### What you have to do
Reproduce exactly the lines from the one containing "for path in" down to the one containing "scene.view_settings.keyframe_insert(path, frame=frame(t))", including both of those lines, and nothing else.

### Stored data
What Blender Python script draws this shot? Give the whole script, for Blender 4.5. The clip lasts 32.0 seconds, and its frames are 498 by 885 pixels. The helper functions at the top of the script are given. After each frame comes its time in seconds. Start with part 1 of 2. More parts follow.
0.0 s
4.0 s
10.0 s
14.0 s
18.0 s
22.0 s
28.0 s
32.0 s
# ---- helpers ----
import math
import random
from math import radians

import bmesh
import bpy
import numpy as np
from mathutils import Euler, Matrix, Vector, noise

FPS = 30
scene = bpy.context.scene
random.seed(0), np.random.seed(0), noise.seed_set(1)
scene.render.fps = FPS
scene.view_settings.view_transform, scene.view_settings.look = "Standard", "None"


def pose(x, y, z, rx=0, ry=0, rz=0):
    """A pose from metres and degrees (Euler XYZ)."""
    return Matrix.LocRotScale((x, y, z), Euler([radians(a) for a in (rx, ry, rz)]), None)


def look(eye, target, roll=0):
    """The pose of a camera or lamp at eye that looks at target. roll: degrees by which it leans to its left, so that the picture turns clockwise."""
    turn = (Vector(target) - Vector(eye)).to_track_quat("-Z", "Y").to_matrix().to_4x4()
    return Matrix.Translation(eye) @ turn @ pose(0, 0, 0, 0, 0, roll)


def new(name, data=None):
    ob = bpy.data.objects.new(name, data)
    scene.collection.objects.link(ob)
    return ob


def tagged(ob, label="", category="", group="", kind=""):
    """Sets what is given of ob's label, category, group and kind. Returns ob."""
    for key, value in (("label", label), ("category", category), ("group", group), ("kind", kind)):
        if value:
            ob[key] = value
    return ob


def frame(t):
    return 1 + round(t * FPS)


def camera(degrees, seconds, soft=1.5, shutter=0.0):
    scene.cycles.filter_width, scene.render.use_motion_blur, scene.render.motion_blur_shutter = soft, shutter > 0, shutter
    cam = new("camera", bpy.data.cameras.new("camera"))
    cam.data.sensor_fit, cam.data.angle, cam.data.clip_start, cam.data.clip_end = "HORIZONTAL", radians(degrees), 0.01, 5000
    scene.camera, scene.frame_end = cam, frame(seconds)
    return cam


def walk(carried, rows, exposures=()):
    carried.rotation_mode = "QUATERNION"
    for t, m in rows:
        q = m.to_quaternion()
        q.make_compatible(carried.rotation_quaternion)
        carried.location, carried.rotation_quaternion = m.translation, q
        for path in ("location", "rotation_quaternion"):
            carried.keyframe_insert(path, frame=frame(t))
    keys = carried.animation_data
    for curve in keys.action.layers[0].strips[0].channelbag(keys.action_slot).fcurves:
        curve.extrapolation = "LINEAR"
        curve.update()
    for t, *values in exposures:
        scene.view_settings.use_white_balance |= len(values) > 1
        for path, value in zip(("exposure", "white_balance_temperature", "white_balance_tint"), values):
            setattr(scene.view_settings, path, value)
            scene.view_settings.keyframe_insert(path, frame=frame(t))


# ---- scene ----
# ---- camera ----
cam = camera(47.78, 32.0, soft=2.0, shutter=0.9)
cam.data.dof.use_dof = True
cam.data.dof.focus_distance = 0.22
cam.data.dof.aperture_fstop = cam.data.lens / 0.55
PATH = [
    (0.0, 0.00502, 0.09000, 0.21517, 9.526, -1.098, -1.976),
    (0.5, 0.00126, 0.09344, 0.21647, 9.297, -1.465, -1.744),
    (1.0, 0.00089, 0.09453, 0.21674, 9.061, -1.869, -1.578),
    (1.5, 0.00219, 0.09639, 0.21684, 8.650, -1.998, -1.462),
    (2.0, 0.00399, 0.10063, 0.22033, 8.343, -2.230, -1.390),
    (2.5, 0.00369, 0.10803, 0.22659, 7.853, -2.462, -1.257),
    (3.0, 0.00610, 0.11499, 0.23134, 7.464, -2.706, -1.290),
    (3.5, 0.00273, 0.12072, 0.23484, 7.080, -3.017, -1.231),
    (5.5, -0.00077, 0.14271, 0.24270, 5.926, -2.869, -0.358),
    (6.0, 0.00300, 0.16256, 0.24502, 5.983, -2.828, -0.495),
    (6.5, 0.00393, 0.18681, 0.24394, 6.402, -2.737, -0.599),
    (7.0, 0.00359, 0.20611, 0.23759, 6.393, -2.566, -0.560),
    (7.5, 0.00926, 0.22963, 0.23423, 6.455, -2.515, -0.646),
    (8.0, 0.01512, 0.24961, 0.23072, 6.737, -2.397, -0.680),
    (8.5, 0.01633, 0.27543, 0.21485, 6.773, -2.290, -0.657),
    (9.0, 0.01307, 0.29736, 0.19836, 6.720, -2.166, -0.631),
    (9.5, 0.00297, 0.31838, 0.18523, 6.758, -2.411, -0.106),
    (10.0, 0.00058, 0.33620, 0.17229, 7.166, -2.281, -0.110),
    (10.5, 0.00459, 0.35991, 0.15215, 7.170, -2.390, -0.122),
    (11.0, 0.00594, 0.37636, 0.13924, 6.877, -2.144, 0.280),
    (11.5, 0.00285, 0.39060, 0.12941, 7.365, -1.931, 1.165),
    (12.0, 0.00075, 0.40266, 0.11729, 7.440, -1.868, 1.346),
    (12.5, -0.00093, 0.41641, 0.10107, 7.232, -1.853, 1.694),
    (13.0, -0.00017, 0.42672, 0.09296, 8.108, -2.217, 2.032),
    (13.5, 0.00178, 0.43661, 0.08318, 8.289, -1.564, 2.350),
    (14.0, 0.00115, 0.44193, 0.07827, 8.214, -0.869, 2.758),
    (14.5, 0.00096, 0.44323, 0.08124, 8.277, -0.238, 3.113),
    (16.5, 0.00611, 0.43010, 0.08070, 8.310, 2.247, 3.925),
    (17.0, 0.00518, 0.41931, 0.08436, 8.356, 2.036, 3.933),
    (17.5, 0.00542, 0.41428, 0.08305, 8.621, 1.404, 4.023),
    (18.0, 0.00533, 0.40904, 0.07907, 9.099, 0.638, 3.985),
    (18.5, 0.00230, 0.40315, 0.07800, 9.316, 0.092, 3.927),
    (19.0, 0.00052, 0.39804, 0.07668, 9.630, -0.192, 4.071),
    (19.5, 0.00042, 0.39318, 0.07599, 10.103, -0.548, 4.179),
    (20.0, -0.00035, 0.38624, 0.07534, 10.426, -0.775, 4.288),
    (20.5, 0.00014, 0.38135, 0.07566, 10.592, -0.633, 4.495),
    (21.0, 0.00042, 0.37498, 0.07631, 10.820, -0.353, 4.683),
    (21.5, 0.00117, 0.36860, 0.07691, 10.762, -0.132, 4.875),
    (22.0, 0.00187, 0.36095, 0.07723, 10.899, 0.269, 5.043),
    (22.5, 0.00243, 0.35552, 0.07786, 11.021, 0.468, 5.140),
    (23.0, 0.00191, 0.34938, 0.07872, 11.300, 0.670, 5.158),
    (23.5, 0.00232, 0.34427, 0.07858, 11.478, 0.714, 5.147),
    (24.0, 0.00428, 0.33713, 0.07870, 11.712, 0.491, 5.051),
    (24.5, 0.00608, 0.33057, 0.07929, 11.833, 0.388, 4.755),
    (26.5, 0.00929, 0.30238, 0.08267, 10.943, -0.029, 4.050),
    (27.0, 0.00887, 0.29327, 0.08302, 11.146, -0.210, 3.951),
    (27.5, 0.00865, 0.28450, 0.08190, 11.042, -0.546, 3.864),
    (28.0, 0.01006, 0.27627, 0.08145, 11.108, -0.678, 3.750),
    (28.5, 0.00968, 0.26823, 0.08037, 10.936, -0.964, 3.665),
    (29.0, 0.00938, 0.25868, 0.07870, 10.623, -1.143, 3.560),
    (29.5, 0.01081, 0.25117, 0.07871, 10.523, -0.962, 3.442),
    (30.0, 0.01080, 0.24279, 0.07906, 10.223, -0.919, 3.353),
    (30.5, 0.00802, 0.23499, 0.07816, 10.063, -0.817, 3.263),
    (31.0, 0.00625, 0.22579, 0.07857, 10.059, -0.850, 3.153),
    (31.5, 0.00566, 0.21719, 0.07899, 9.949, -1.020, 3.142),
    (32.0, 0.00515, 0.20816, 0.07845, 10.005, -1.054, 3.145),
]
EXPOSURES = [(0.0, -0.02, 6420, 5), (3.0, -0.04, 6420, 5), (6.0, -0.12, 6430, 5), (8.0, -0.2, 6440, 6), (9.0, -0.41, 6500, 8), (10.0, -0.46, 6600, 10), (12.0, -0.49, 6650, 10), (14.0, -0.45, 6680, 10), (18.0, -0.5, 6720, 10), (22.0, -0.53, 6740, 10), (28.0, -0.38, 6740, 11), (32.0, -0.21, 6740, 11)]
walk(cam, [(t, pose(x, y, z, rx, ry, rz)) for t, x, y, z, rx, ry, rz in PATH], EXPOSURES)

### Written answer
        for path in ("location", "rotation_quaternion"):
            carried.keyframe_insert(path, frame=frame(t))
    keys = carried.animation_data
    for curve in keys.action.layers[0].strips[0].channelbag(keys.action_slot).fcurves:
        curve.extrapolation = "LINEAR"
        curve.update()
    for t, *values in exposures:
        scene.view_settings.use_white_balance |= len(values) > 1
        for path, value in zip(("exposure", "white_balance_temperature", "white_balance_tint"), values):
            setattr(scene.view_settings, path, value)
            scene.view_settings.keyframe_insert(path, frame=frame(t))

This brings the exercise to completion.